[Data listing]
=-=-=-=-=
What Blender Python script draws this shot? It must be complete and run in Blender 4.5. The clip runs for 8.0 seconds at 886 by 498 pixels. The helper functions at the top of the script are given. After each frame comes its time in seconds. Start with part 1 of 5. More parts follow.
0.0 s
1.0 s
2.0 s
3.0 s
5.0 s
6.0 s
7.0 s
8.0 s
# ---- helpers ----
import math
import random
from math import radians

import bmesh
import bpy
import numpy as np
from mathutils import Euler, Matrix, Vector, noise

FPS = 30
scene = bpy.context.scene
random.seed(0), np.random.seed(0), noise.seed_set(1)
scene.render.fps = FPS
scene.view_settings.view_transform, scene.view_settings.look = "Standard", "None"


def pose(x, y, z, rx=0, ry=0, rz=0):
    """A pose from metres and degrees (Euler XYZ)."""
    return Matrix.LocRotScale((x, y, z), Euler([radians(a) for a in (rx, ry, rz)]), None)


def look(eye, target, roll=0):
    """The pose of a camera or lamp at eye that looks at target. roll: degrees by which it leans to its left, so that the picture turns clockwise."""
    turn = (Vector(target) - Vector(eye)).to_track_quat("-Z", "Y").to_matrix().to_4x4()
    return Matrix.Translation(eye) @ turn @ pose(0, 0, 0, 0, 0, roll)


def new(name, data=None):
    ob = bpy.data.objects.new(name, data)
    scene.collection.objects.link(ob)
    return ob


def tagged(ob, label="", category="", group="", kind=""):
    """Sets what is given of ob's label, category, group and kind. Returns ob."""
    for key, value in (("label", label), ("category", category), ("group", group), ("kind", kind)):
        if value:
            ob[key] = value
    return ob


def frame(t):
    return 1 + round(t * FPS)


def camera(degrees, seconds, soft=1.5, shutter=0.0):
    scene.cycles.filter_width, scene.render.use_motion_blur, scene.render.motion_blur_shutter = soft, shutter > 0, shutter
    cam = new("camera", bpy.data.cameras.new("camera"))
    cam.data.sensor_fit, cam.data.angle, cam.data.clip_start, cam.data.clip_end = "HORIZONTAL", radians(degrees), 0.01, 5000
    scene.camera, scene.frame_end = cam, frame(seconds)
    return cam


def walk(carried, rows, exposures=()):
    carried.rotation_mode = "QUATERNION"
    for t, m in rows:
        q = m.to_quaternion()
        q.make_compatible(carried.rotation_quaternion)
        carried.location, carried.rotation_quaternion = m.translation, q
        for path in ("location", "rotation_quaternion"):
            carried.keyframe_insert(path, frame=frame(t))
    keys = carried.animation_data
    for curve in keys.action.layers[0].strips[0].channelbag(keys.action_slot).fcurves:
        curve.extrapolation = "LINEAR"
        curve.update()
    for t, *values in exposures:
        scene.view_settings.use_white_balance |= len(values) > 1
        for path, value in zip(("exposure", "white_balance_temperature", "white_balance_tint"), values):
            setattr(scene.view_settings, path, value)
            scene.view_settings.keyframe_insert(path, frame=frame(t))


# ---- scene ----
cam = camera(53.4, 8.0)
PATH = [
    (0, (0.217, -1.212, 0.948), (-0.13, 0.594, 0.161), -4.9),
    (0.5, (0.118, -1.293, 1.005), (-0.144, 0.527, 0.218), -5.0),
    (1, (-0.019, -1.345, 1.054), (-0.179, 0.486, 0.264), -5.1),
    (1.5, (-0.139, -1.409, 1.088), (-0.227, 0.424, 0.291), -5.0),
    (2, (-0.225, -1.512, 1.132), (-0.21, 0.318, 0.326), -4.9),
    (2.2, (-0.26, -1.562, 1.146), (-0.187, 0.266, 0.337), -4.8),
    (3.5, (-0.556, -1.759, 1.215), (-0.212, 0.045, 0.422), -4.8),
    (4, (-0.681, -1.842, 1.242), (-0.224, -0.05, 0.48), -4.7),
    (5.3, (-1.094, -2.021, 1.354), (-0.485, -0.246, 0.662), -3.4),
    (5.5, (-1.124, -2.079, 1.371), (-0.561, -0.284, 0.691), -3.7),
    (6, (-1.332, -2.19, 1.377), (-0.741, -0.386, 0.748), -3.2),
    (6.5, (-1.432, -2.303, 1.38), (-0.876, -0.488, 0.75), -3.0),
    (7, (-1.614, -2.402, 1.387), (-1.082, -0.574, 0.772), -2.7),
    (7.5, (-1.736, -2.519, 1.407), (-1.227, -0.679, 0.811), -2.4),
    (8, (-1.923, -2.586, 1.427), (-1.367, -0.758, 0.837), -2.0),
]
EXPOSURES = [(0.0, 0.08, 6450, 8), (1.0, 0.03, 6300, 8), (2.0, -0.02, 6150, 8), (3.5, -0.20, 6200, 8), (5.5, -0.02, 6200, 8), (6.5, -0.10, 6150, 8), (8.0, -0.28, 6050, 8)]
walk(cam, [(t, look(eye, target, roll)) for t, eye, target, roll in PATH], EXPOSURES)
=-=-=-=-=
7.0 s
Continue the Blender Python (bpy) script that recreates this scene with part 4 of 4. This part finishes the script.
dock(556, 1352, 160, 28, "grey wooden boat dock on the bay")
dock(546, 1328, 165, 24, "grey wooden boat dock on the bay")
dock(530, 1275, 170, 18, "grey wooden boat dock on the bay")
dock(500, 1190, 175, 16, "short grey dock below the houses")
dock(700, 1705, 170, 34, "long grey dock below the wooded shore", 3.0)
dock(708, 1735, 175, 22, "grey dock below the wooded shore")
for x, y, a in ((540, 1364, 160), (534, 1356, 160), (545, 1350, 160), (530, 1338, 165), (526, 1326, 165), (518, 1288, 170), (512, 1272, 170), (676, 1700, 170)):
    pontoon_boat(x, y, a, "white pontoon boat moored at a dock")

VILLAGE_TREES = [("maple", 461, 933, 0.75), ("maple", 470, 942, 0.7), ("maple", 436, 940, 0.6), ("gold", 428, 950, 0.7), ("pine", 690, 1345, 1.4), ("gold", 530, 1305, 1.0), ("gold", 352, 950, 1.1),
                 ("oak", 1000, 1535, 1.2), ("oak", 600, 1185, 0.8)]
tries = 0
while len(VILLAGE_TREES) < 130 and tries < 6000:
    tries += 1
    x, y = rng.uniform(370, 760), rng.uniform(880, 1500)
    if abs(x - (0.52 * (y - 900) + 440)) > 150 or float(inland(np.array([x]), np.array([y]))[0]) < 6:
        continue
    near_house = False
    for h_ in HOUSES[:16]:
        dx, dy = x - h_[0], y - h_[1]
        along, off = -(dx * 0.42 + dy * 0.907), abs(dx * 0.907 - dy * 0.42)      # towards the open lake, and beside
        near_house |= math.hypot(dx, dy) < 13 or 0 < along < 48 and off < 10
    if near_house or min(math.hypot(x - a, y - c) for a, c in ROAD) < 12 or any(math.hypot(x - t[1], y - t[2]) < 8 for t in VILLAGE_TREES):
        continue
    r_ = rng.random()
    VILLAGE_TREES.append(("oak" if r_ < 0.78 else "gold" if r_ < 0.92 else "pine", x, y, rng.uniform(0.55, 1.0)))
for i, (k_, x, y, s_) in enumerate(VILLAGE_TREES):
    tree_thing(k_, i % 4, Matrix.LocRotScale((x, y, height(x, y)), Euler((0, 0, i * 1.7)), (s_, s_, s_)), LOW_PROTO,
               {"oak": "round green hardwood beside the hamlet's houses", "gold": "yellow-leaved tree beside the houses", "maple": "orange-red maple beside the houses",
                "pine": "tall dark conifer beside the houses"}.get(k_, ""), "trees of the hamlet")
=-=-=-=-=
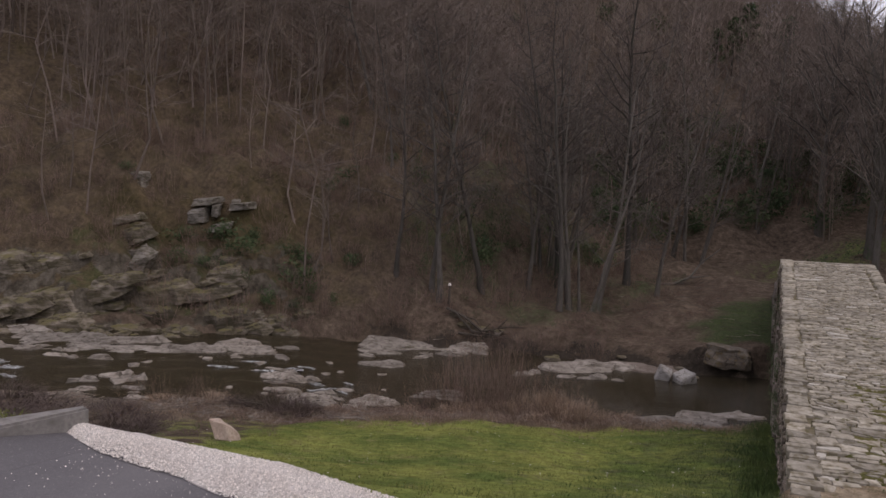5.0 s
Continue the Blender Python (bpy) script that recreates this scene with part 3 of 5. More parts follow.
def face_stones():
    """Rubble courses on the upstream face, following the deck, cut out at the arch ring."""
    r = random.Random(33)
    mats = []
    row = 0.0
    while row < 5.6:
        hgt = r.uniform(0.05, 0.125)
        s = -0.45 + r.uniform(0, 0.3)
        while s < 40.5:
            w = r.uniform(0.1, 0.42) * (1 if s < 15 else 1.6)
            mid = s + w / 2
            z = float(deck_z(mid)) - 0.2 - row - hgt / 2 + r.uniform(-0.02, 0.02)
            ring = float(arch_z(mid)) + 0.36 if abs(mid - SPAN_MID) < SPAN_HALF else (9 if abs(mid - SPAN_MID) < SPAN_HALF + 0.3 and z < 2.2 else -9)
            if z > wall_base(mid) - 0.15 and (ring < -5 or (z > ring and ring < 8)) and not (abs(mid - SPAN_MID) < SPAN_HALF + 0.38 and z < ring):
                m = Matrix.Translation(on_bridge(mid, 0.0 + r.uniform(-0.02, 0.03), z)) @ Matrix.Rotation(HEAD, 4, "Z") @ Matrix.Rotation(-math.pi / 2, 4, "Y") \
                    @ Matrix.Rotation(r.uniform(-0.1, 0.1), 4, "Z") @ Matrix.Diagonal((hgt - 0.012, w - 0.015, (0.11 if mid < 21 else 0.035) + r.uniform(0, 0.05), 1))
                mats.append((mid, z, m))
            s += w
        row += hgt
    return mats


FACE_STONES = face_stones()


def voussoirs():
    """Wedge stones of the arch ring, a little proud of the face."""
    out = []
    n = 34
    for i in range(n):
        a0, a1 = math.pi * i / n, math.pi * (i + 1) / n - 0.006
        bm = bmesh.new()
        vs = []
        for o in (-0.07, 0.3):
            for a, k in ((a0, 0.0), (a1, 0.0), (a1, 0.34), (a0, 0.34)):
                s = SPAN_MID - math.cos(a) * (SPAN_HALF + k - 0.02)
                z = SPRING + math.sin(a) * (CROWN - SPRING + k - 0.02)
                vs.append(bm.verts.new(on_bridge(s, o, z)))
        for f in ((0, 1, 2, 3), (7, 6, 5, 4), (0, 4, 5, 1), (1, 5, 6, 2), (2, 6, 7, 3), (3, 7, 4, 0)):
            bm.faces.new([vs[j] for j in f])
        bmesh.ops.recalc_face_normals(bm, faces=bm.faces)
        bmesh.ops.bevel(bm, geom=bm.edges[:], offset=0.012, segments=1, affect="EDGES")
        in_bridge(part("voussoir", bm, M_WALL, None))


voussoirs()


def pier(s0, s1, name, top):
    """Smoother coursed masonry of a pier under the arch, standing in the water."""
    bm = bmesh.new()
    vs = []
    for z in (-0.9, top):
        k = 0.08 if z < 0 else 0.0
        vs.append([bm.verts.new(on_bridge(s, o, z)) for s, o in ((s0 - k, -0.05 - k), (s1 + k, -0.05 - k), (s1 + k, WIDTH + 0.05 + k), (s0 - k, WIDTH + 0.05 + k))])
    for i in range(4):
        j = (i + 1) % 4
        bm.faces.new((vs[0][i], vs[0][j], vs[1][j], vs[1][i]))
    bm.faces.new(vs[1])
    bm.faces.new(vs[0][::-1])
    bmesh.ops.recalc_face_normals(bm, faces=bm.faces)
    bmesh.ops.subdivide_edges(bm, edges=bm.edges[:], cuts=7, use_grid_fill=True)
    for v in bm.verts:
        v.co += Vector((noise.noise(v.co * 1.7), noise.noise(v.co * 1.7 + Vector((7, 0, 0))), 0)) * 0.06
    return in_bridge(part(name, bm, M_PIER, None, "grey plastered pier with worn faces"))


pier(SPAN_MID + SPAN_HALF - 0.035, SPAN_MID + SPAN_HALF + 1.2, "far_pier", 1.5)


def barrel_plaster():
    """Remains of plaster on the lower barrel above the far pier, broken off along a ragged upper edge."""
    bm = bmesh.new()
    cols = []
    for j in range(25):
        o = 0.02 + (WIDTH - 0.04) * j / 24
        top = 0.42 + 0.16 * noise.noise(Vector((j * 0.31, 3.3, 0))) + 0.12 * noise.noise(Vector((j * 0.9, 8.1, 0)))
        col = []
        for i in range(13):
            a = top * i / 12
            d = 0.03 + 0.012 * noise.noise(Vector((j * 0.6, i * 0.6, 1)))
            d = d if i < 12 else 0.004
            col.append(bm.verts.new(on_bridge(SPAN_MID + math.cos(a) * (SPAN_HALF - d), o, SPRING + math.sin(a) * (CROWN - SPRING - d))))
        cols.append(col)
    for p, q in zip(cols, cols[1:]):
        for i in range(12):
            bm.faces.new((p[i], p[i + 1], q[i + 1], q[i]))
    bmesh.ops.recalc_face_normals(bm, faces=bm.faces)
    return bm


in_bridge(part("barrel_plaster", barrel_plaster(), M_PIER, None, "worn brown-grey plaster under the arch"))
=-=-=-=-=
Look for the word "bmesh" in every line of the listing and copy the lines that have it.

import bmesh
        bm = bmesh.new()
        bmesh.ops.recalc_face_normals(bm, faces=bm.faces)
        bmesh.ops.bevel(bm, geom=bm.edges[:], offset=0.012, segments=1, affect="EDGES")
    bm = bmesh.new()
    bmesh.ops.recalc_face_normals(bm, faces=bm.faces)
    bmesh.ops.subdivide_edges(bm, edges=bm.edges[:], cuts=7, use_grid_fill=True)
    bm = bmesh.new()
    bmesh.ops.recalc_face_normals(bm, faces=bm.faces)